203 - Many Mansions: A Christian's Encounter with Other Faiths

Many Mansions: A Christian's Encounter with Other Faiths
By Harvey Cox
Boston, Beacon, 1988. 216 pp. $18.95.

In this collection of nine essays (four of them previously published), Harvey Cox again demonstrates his proven ability to read and lead the agenda of liberal Christianity and to do so in a way that, combines biography and theology, popular appeal and scholarly analysis. In describing his own highly personal encounters with other believers, he makes clear that dialogue with other faiths is not only an intriguing and rewarding pastime that all Christians can take up, but a demanding and unsettling challenge that Christians must embrace if they are to understand themselves and save our threatened world and species.

Before beginning his own journey, Cox offers a sobering assessment of the current state of interrefigious travels: many of them have become stalled or sterile because "the universal and particular poles have come unhinged." He warns his fellow Christians that those who (like myself!) have taken a "universalist" or "pluralist" turn in approaching other faiths have all too often downplayed the particularity and centrality of Jesus. While John's Jesus announces "many mansions" (John 14:2), he adds, only four verses later, that "no person comes to the Father but by me."

As he takes up his own interrefigious conversations, Cox tries to keep tight the bond between particularity and universality. In his chapter on "The Gospel and the Koran," he reminds us that the Muslim rejection of the divinity of Christ was perhaps much more a political than a theological act and that today Muslims and Christians can join minds and hands in a shared commitment to the victims of this world; both religions, after all, were born as calls to liberation. His chapter on "Rabbi Yeshua ben Joseph" starts with a report on the renewed interest in Jesus within Judaism and then delivers a staunch appeal to Christians to abandon all supersessionist models for relations with their Jewish brothers and sisters.

The two chapters on Eastern traditions-Hinduism and Buddhism - are somewhat scattered. When devotees of Krishna remind Cox of the importance of feminine qualities of God, he goes on to reflect on the exclusion of women from interreligious dialogue and then offers the encouraging prophecy that "when women become full partners, the interreligious dialogue will change so much so that what is now going on will be regarded as only an insufficient and misleading beginning." Though Buddhists rattle Cox with their notions of emptiness and


204 - Many Mansions: A Christian's Encounter with Other Faiths

ignorance, he spends much of his conversation with them speaking about the dangers of identifying Jesus as a guru--or as anything. The usual cast of dialogue participants expands when Cox reports on his conversations with Soviet citizens about the new and promising "search for a Soviet Christ."
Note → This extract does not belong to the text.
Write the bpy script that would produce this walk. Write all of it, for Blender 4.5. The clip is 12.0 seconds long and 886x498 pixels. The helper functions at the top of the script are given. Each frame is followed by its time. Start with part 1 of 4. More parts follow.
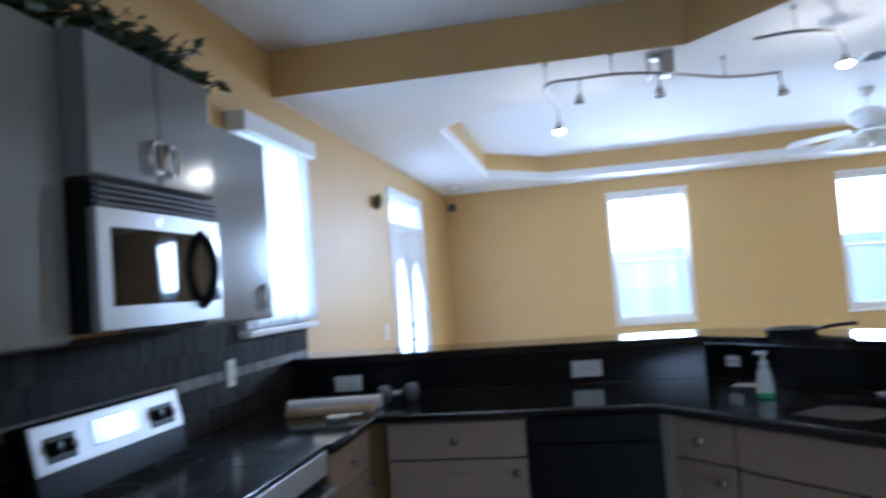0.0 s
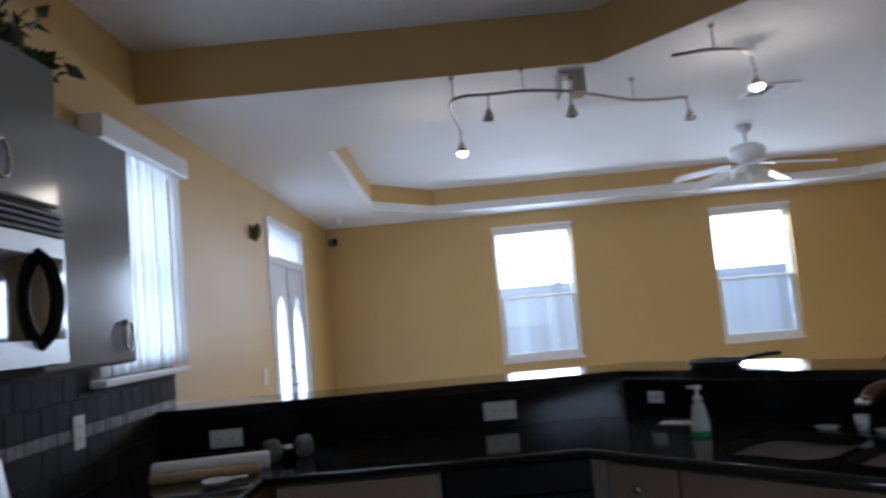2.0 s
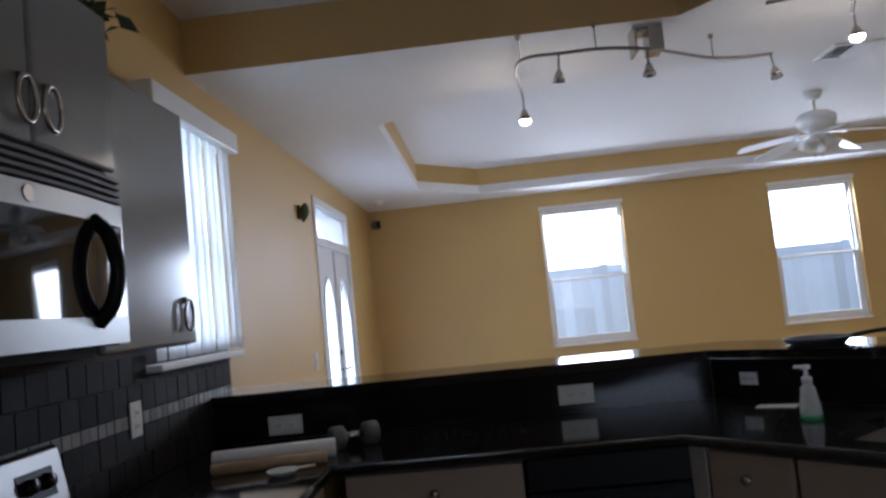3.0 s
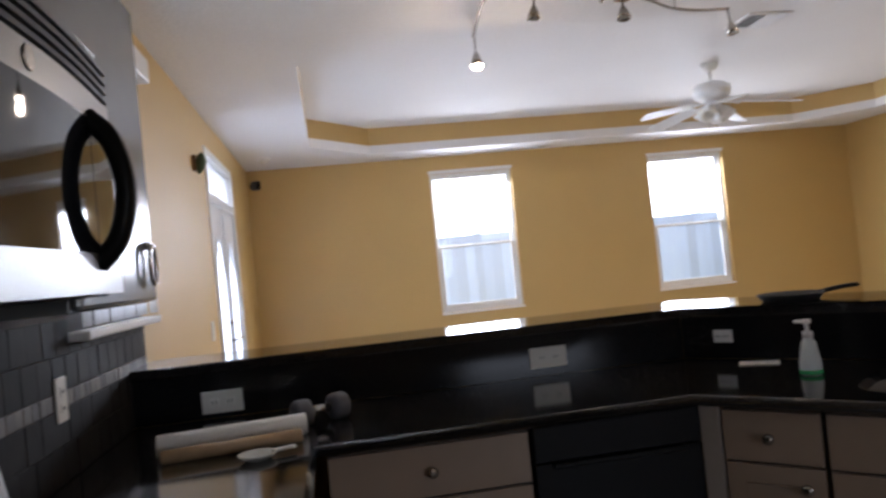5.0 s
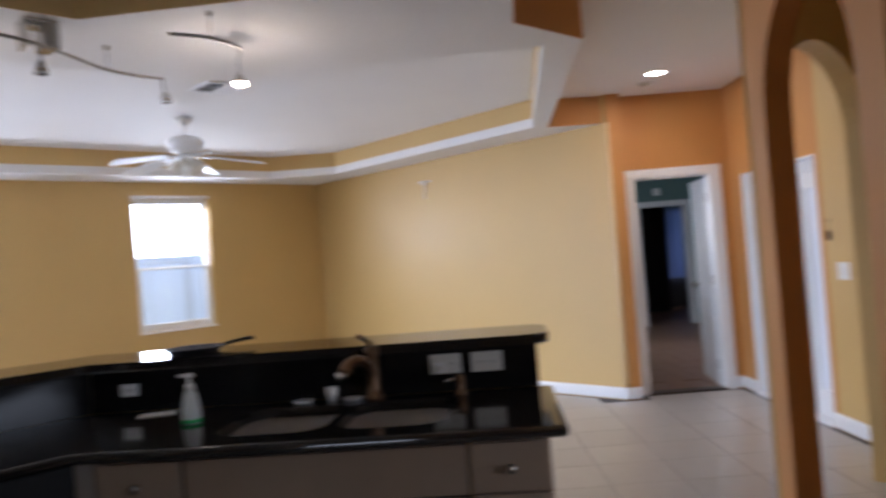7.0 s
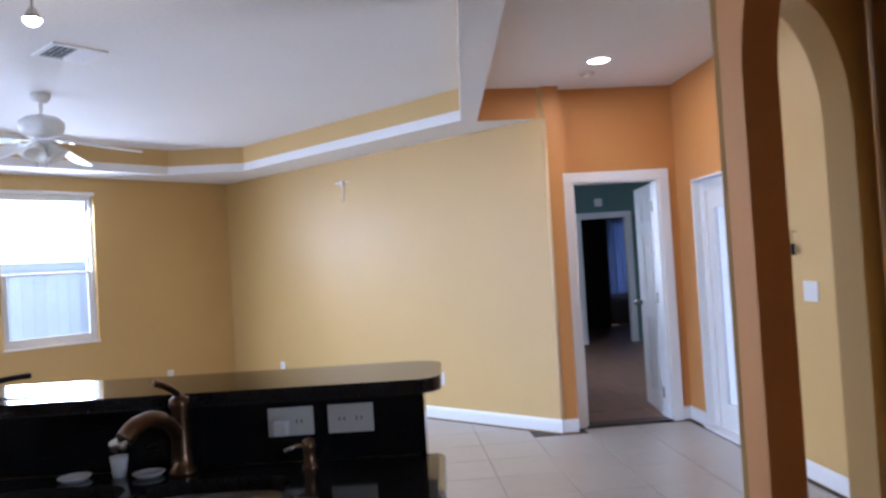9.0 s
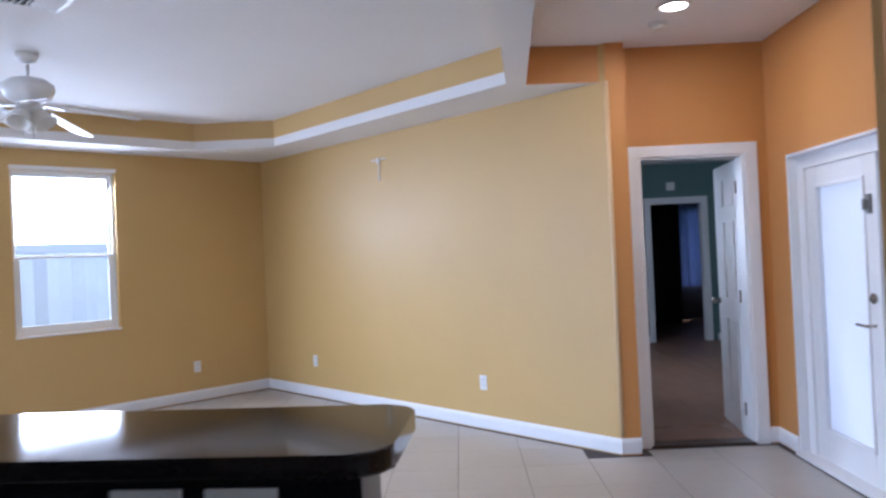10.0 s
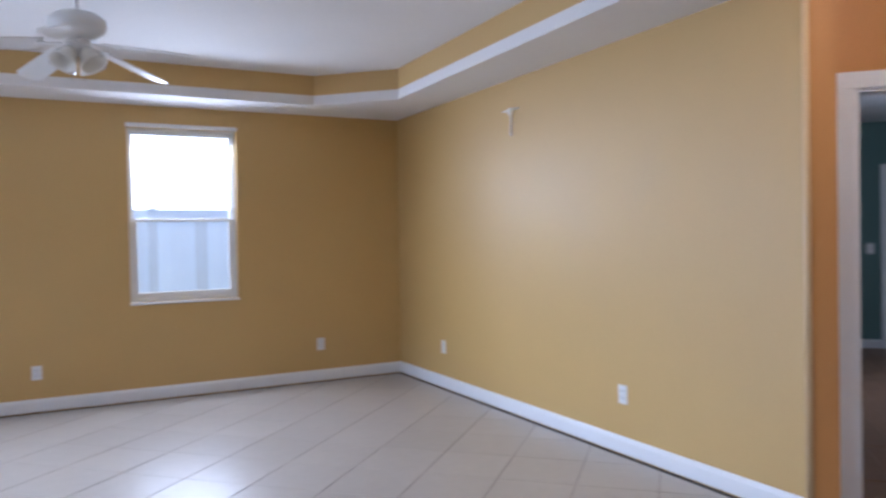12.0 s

The last three chapters form a loose unity and grand finale. All of them argue convincingly that not only the nature of religion but also the method and promise of religious dialogue will be properly understood only if related to liberation-to overcoming the suffering and oppression that rack both our species and our earth. Marx was right: all religions, in varying ways, express the "sigh of the oppressed creature." Taking Marx seriously, Cox seems to change the tone of his opening chapter. If the dialogue among religions is presently stalled, it can be reanimated and redirected by basing the dialogue on a shared listening to the sighs of the oppressed and a shared commitment to liberation. Liberation theology and religious pluralism have much to learn from each other. Cox saves his most heady wine for the end of his book.

As an enthusiastic fellow traveler with Cox, I have two questions that I hope will help clarify the directions he has given. (1) Yes, for Christians, the universality of their openness in dialogue cannot lose hold of the particularity of their commitment to Jesus Christ. But Cox does not seem to recognize the different ways such particularity is understood. Jesus can be understood as the object of my full commitment, or as the vehicle of God's full revelation. If I enter the dialogue with full commitment to Christ, I can still genuinely listen to others; if I claim to possess in him God's full and final revelation, I cannot really listen to others, for in the end all must agree with my divinely given "last word." (2) While I have tried to follow Cox in linking liberation and dialogue, I would welcome more advice from him on how to respond to critics of such a move who argue that the insistence on this-worldly liberation is another clever imperialistic ploy on the part of Christians. It turns a Christian concern into a central ingredient or even pre-condition for dialogue. Not all religious persons are that concerned about oppression and poverty in this world. Are they to be excluded from the dialogue?

For its many new insights and its many new questions, both academic and general readers will read this book with delight and appreciation.